The scholar known as Confucius went unrecognized in his time, but five centuries later his works became the definitive academic curriculum and the basis for the imperial examinations. Confucius believed that a scholar should master six skills, including music and horsemanship.

The temple features magnificent carved jade panels depicting scenes from Confucius's life. In the back we heard a student practicing the stringed zither with her teacher.

Nearby stood the city's central gate, or Zhonghuamen Gate (Zhonghua is also the name for China). Beginning in the 1400s, the gate protected residents with five stone entrances, each with a vast slab that could be lowered against intruders.

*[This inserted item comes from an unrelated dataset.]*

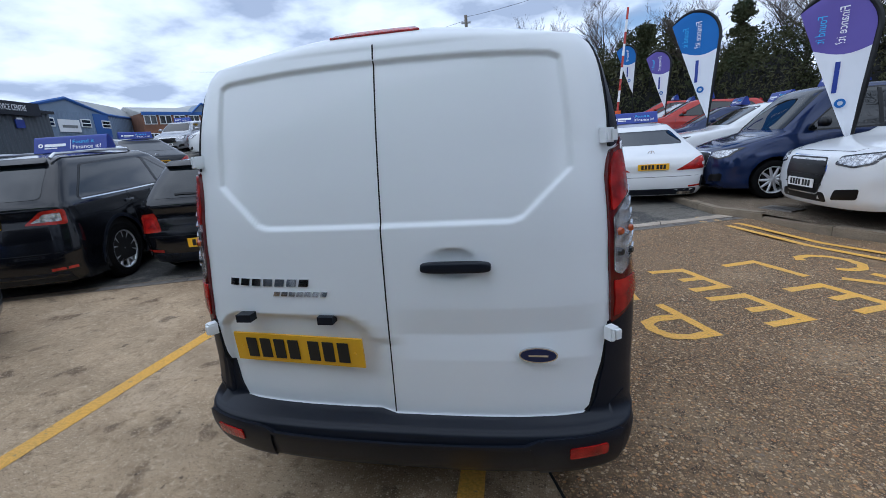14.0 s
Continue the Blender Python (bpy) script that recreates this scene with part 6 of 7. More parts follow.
    # downpipe
    dp = bmesh.new()
    tube(dp, [(0.33, F - 0.03, 2.0), (0.33, F - 0.03, 2.5), (0.33, F + 0.02, 3.0)], 0.04, 10)
    part("downpipe", dp, M["black_plastic"], sh)
    return sh


def brick_bm(L):
    bm = boxes((0, L, 0, 0.05, 0, 0.065))
    bmesh.ops.bevel(bm, geom=[e for e in bm.edges if all(v.co.y < 0.01 for v in e.verts)], offset=0.005, segments=1, affect="EDGES")
    return bm


shop()


def wall_camera():
    c = thing("dome_camera", "white dome security camera on a wall bracket", "camera", Matrix.Translation(site(0.68, 5.29, 2.60)) @ Matrix.Rotation(SITE, 4, "Z"))
    bm = bmesh.new()
    lathe(bm, [(0.001, 0.10), (0.07, 0.09), (0.085, 0.05), (0.085, -0.02), (0.075, -0.03)], 24, "z")
    part("housing", bm, M["upvc"], c, smooth=True).matrix_basis = pose(0, -0.20, 0)
    bm = bmesh.new()
    bmesh.ops.create_uvsphere(bm, u_segments=20, v_segments=12, radius=0.07)
    part("dome", bm, M["tint"], c, "dark glass dome", smooth=True).matrix_basis = pose(0, -0.20, -0.03)
    part("bracket", boxes((-0.03, 0.03, -0.16, 0.0, 0.03, 0.09)), M["upvc"], c, bevel=0.01)


wall_camera()
dm = tagged(part("door_mat", boxes((-0.55, 0.55, -0.32, 0.32, 0.0, 0.018)), M["tyre"]), "dark ribbed rubber door mat", "mat")
dm.matrix_basis = Matrix.Translation(site(4.55, 4.82, 0.002)) @ Matrix.Rotation(SITE, 4, "Z")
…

Today it's a peaceful scene where old men compete using a large, antique top that they keep aloft on a string.

On the stone gate's uppermost deck, where an observation palace once stood, people were flying kites in a stiff wind.

The Chaotian Gong Palace on Machoulu Road offered another glimpse of the city's past. In the square, men played cards and women sold leather goods. Like Lion Hill, the place fared poorly during the Cultural Revolution and was rebuilt in the 1980s, based on photographs.

A museum - delightfully free of other tourists - displays a remarkable military vehicle: A little mannequin is perched atop a pole, high enough that the troops could see it from afar. An intricate gear system ensured that the figure kept pointing south no matter where the vehicle turned. Thus it acted like a compass, giving a directional reference if no other was available.

Later I visited the PC Bar again, checked my e-mail, and taxied to Hunan Road where a stone arch welcomes all shoppers.

I finally found the restaurant that Sun had recommended: Nanjing Da Pai Dang, where the maitre d' in imperial dress escorted me across a wooden bridge to my table, and I could choose dishes from a picture menu or from the cooking areas around the room. I was almost the only foreigner there.

In Sinbad's home city, I felt like an explorer. As I walked back to my hotel, I almost knew where I was going.